AI chest X‑ray screening fails differently across countries
Ibrahim Shuaibu reports that a DenseNet-121 TB screening model showed opposite failure modes when tested across China, the USA and India.
Artificial intelligence promises faster tuberculosis (TB) screening using chest X-rays, but real-world deployment can stumble when a model trained in one place sees images from another. In a multinational external validation study led by Ibrahim Shuaibu, researchers tested how geographic domain shift — differences between the population and image characteristics where a model is trained and where it is used — affects safety and reliability. The team trained a convolutional neural network on a single public source, the Shenzhen chest X-ray dataset (China; total n=662), and then asked whether that single-source model would still perform well on very different patient groups. The work echoes World Health Organization (WHO) guidance that screening tools must maintain high sensitivity so infectious cases are not missed. Rather than only reporting internal success, the study deliberately moved the trained model to two external settings to stress-test its behavior and to reveal the kinds of errors that can arise when a model is deployed beyond its original domain.
The researchers used a DenseNet-121 model with transfer learning and trained it in two stages: head training followed by fine-tuning. To avoid anatomically implausible image changes they excluded horizontal flipping during training. Evaluation included an internal test set from China, an external balanced cohort from Montgomery County (USA; n=138), and an external TB-positive cohort from India (n=155). The India dataset served as a sensitivity stress test and did not include negative controls, so specificity and ROC-AUC were not computed for that cohort. Internal validation produced an Area Under the Curve (AUC) of 0.889 and accuracy of 85.6%. External testing revealed divergent failure modes: on the USA cohort sensitivity was high at 94.8% but specificity dropped to 43.7%, indicating many false positives; on the India TB-only cohort sensitivity collapsed to 52.3%, meaning 47.7% of confirmed TB cases were missed under domain shift. The team also explored model attention using Grad-CAM to understand where the network was focusing.
These results show that geographic domain shift does not cause a single predictable failure pattern — instead it can trigger opposite problems depending on setting. In a low-burden, balanced external cohort the model became overly conservative and flagged many healthy cases as positive, producing a false-positive surge; in a high-burden, TB-only setting the same model missed nearly half of confirmed cases.
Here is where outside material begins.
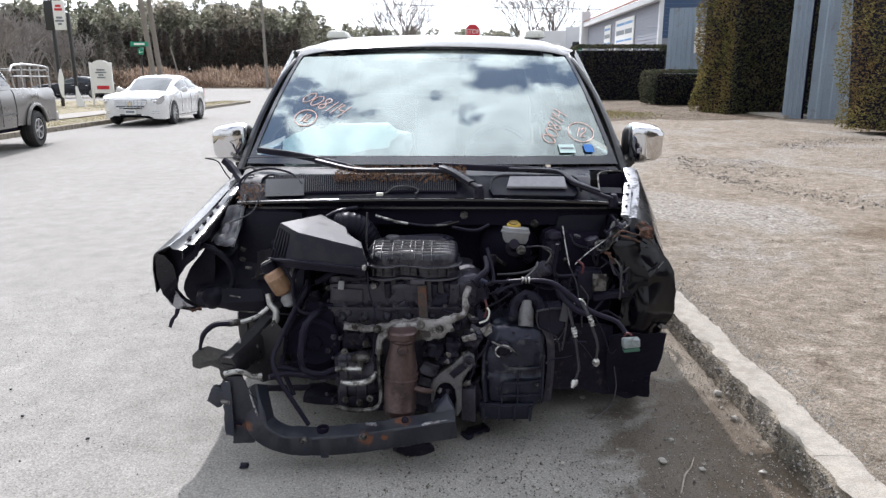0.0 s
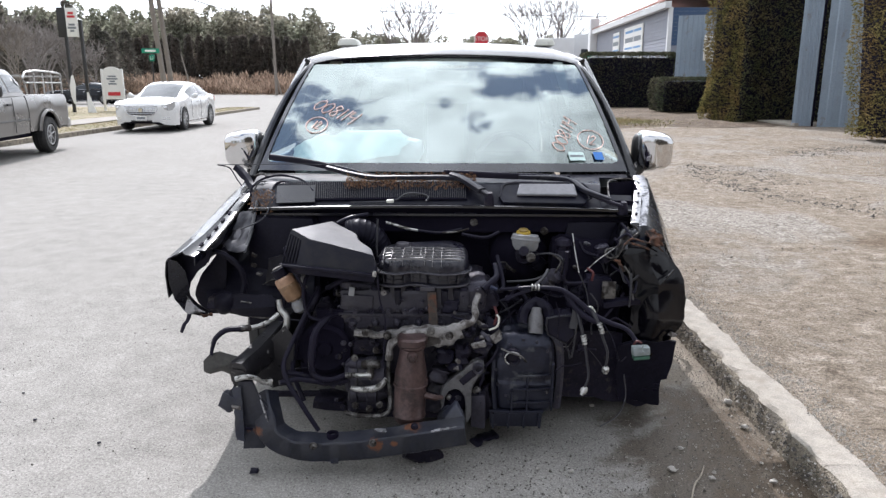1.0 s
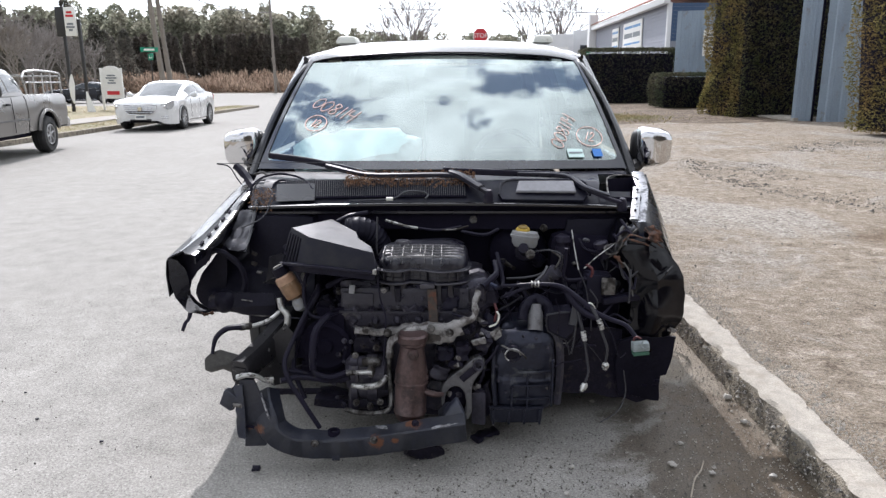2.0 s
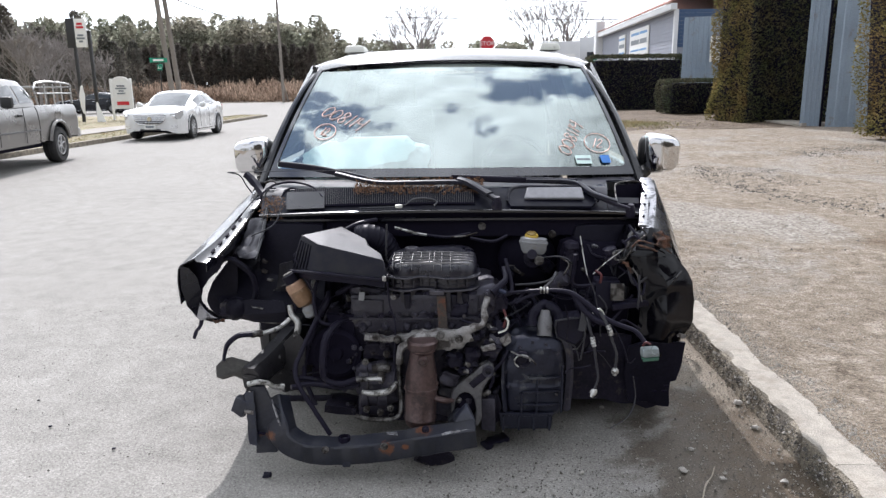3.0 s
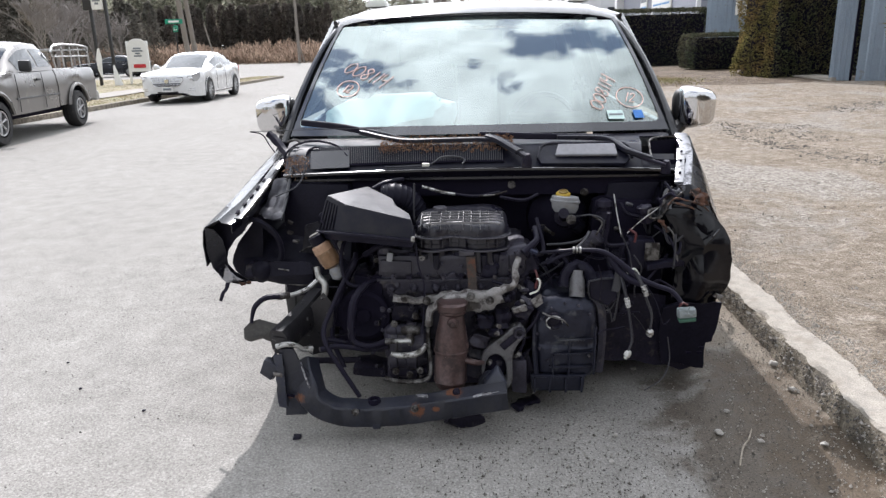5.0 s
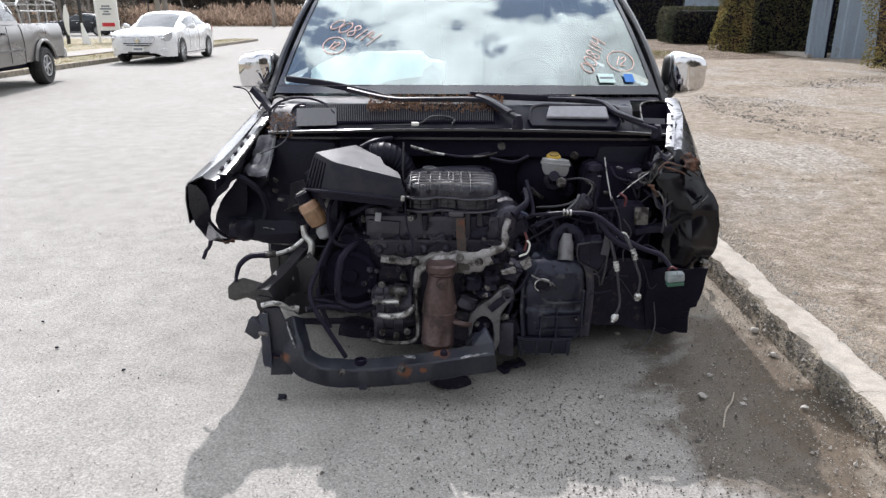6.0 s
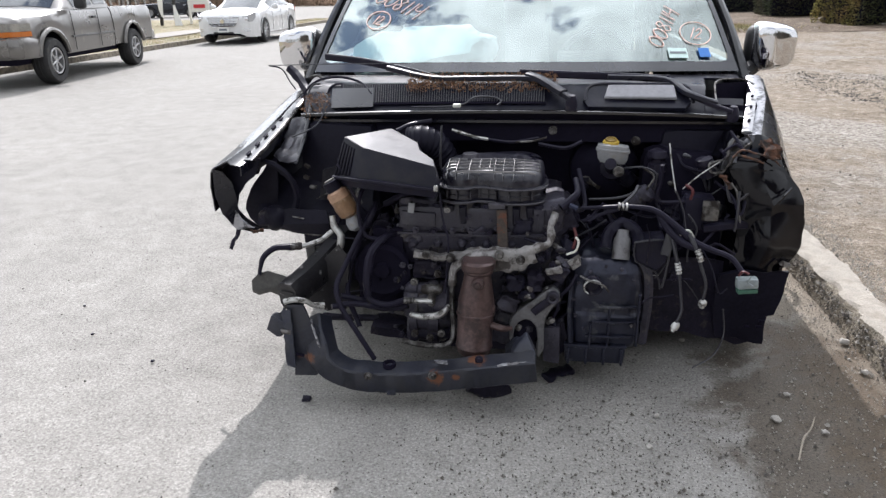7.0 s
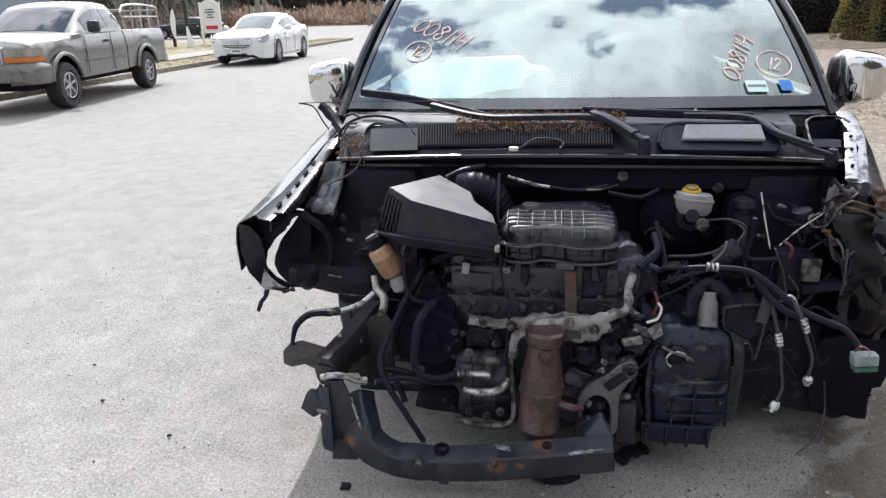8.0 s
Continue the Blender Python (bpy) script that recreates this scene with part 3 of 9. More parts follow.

For screening tools where the WHO emphasizes avoiding missed infectious cases, a sensitivity collapse of this magnitude is clinically important. The study highlights the safety risks of deploying a single-source AI screening tool without local validation and calibration: models that look strong in internal testing (AUC 0.889, accuracy 85.6%) can behave very differently elsewhere. The authors’ work argues for routine external validation, local calibration, and caution before using such models for public health screening across diverse populations.
Deploying a TB screening AI trained on one population can either flood clinicians with false positives or miss many true cases, depending on where it is used. Local validation and recalibration are essential before clinical deployment to avoid these safety risks.
Author: Ibrahim Shuaibu